L'austérité en débat après les émeutes en Angleterre

Le Premier ministre britannique David Cameron risque de voir son programme d'austérité, en particulier ses projets de coupes budgétaires dans la police, concentrer les craintes pour l'avenir des Britanniques après les pires émeutes en Angleterre depuis pl - -
par Peter Griffiths
LONDRES (Reuters) - Le Premier ministre britannique David Cameron risque de voir son programme d'austérité, en particulier ses projets de coupes budgétaires dans la police, concentrer les craintes pour l'avenir des Britanniques après les pires émeutes en Angleterre depuis plus de vingt ans.
Devant le Parlement réuni en séance extraordinaire, le dirigeant conservateur a adopté une ligne dure jeudi, promettant de traquer et punir une "minorité sans foi ni loi" et critiquant la réponse initiale des forces de l'ordre.
David Cameron est resté sourd aux appels, certains émanant de son propre camp, à reconsidérer des projets de réduction du budget de la police.
Les responsables communautaires, tout comme certains commentateurs, estiment qu'il est impossible d'ignorer la pauvreté, le chômage et un sentiment aigu d'exclusion parmi les jeunes, et que la baisse draconienne des dépenses publiques décidée par le gouvernement conservateur-libéral arrivé au pouvoir en mai 2010 frappe avant tout les plus défavorisés.
Ed Miliband, le chef de file du Parti travailliste, a pris soin de ne pas établir un lien direct entre les violences des derniers jours et les coupes budgétaires, mais il a déclaré à la BBC que celles-ci étaient "très mauvaises pour la société".
Le Labour a toujours dit que les mesures d'austérité prônées par le gouvernement étaient trop importantes et trop rapides et risquaient d'étouffer toute reprise économique.
Les commandants de la police ont rejeté les critiques du chef du gouvernement, estimant avoir dû faire face à une situation sans précédent et à des circonstances uniques, selon Hugh Orde, président de l'Association of Chief Police Officers.
Ce dernier a souhaité "une discussion honnête" avec le gouvernement sur les projets d'austérité budgétaire. "Ce sont les baisses de 20% dans l'actuelle période de dépenses qui conduiront à une baisse des effectifs, a-t-il déclaré.
Devant le Parlement, Cameron a imputé la responsabilité des émeutes à une minorité de délinquants opportunistes et déploré un échec moral profond qui ne se règle pas "grâce à un mur d'argent.
UN EXEMPLE POUR L'EUROPE?
A leur arrivée au pouvoir après treize années de règne travailliste, les conservateurs et leurs alliés libéraux démocrates ont promis de combler un trou budgétaire représentant plus de 10% du produit intérieur brut, conséquence notamment de la crise financière de 2008 et du sauvetage des banques.
Le ministre des Finances George Osborne a estimé jeudi que les mesures de réduction du déficit prises par son gouvernement étaient un exemple pour le reste de l'Europe, mais beaucoup de Britanniques redoutent les pertes d'emplois ainsi que la réduction des aides sociales et des services publics.
"Les événements de ces derniers jours nous rappellent de manière brutale que la police dans nos rues rend nos communautés plus sûres et permet au public de se sentir davantage en sécurité", a déclaré Ed Miliband à la Chambre des communes.
L'opinion britannique a été profondément choquée par les scènes de violences diffusées en boucle par les chaînes de télévision, en particulier les images d'un jeune étudiant malaisien blessé et dépouillé par des jeunes gens censés lui venir en aide, ou celle d'une femme polonaise photographiée en train de se jeter d'un immeuble en flammes.
Les violences ont débuté samedi soir dernier dans le quartier pauvre de Tottenham, dans le nord de Londres, à la suite de la mort d'un Antillais de 29 ans abattu par la police.
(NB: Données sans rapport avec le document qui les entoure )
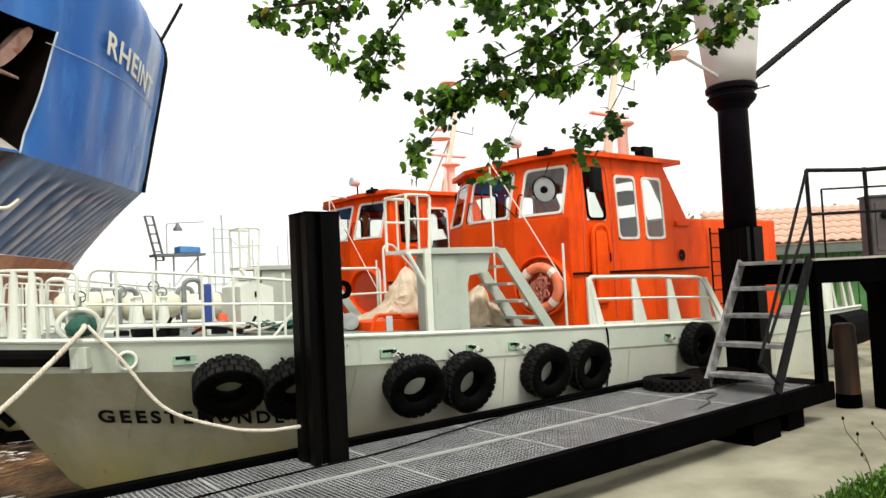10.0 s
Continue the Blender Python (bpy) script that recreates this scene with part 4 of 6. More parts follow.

Celle-ci a refusé de donner à ses proches des informations sur l'incident. Un modeste rassemblement de protestation s'est transformé en émeutes.
Mais des tensions sociales parcourent la Grande-Bretagne depuis plusieurs mois. L'économie peine à sortir de 18 mois de récession, un jeune sur cinq n'a pas de travail et l'inflation réduit le pouvoir d'achat, en particulier pour les plus modestes.
Des pilleurs ont justifié leurs actes en disant s'attaquer au "système" et en citant l'exemple du récent scandale des notes de frais indûment perçues par les parlementaires, ou des énormes bonus encaissés par les traders.
L'éthique de la police londonienne a quant à elle été entachée par la démission de la direction de Scotland Yard à la suite d'un autre scandale, celui des écoutes illégales conduites par les tabloïds du groupe de Rupert Murdoch, également soupçonnés de corruption.